Radiation pressure mixing of large dust grains in protoplanetary disks

TL;DR

This paper proposes that infrared radiation pressure in protoplanetary disks can loft large dust grains outward, facilitating the mixing of crystalline grains from hot inner regions to colder outer regions, explaining observed grain compositions.

Contribution

It introduces a novel mechanism where infrared radiation pressure transports large grains across the disk, offering an alternative to traditional mixing theories.

Findings

Infrared radiation can loft grains larger than one micrometre.

Lofted grains are pushed outward by stellar radiation pressure.

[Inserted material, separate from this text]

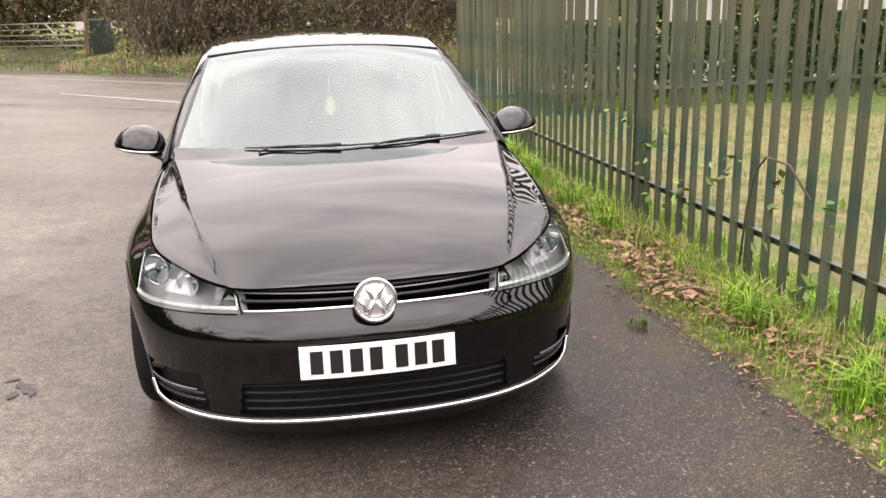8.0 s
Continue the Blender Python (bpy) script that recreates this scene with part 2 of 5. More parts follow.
ASPHALT = asphalt()
ROADPAINT = material("worn_white_road_paint", (0.42, 0.41, 0.38), rough=0.7, vary=0.3, scale=25, second=(0.2, 0.19, 0.18), second_scale=9, second_at=0.6)
SOIL = material("grassy_soil", (0.085, 0.105, 0.024), rough=0.95, vary=0.55, scale=22, second=(0.075, 0.052, 0.03), second_scale=4.5, bump=0.6, bump_scale=40)
LAWN = material("lawn_ground", (0.058, 0.094, 0.010), rough=0.95, vary=0.35, scale=9, second=(0.080, 0.090, 0.018), second_scale=0.35, second_at=0.55, bump=0.5, bump_scale=50)
DRYLAWN = material("rough_dry_grass_ground", (0.128, 0.118, 0.042), rough=0.95, vary=0.4, scale=12, second=(0.102, 0.128, 0.032), second_scale=1.3, second_at=0.52, bump=0.6, bump_scale=45)
PEELED = material("peeling_pale_paint", (0.04, 0.06, 0.05), rough=0.5, vary=0.3, scale=6, second=(0.36, 0.42, 0.45), second_scale=4.5, second_at=0.57, bump=0.3, bump_scale=60)
FIELD = material("winter_field", (0.165, 0.175, 0.036), rough=0.95, vary=0.25, scale=0.6, second=(0.15, 0.12, 0.05), second_scale=0.06)
BLADE = material("grass_blades", (0.170, 0.312, 0.022), rough=0.6, island=True, second=(0.27, 0.30, 0.05), second_scale=1.6, second_at=0.62)
DULLBLADE = material("dull_rough_grass", (0.10, 0.12, 0.035), rough=0.7, island=True)
LAWNBLADE = material("lawn_blades", (0.078, 0.128, 0.014), rough=0.6, island=True)
BANKSOIL = material("leafy_bank_soil", (0.065, 0.055, 0.03), rough=0.95, vary=0.5, scale=4, second=(0.07, 0.085, 0.025), second_scale=0.6, bump=0.7, bump_scale=20)
STRAW = material("dry_grass", (0.27, 0.21, 0.11), rough=0.8, island=True)
DEADLEAF = material("dead_oak_leaf", (0.26, 0.160, 0.095), rough=0.7, island=True, vary=0.45, scale=60)
LEAF = material("evergreen_leaf", (0.06, 0.1, 0.02), rough=0.55, island=True, vary=0.3, scale=2)
SCRUB = material("winter_scrub", (0.128, 0.100, 0.046), rough=0.85, island=True, vary=0.35, scale=0.8)
SCRUBGREEN = material("olive_scrub", (0.085, 0.09, 0.03), rough=0.8, island=True, vary=0.35, scale=0.8)
NETTLE = material("bank_nettle", (0.12, 0.2, 0.04), rough=0.6, island=True)
BLOSSOM = material("white_blossom", (0.75, 0.72, 0.66), rough=0.8, island=True)
BARK = material("grey_brown_bark", (0.085, 0.07, 0.052), rough=0.9, vary=0.4, scale=12, bump=0.6, bump_scale=40)
PALEPAINT = material("weathered_green_paint", (0.034, 0.064, 0.041), rough=0.55, vary=0.35, scale=7, second=(0.090, 0.094, 0.050), second_scale=2.6,
                     second_at=0.45, bump=0.2, bump_scale=70, per_object=True)
ORANGEWOOD = material("orange_stained_boards", (0.30, 0.150, 0.062), rough=0.75, vary=0.2, scale=7, bump=0.25, bump_scale=60, per_object=True)
CONCRETE = material("pale_concrete", (0.30, 0.275, 0.24), rough=0.9, vary=0.2, scale=14, bump=0.3, bump_scale=60)
POLEWOOD = material("creosoted_pole", (0.2, 0.13, 0.085), rough=0.85, vary=0.3, scale=10, bump=0.3, bump_scale=50)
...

Process may be active in most young stellar objects and brown dwarfs.

Abstract

Dusty disks around young stars are formed out of interstellar dust that consists of amorphous, submicrometre grains. Yet the grains found in comets and meteorites, and traced in the spectra of young stars, include large crystalline grains that must have undergone annealing or condensation at temperatures in excess of 1,000 K, even though they are mixed with surrounding material that never experienced temperatures as high as that. This prompted theories of large-scale mixing capable of transporting thermally altered grains from the inner, hot part of accretion disks to outer, colder disk region, but all have assumptions that may be problematic. Here I report that infrared radiation arising from the dusty disk can loft grains bigger than one micrometre out of the inner disk, whereupon they are pushed outwards by stellar radiation pressure while gliding above the disk. Grains re-enter the disk at radii where it is too cold to produce sufficient infrared radiation pressure support for a given grain size and solid density. Properties of the observed disks suggest that this process might be active in almost all young stellar objects and young brown dwarfs.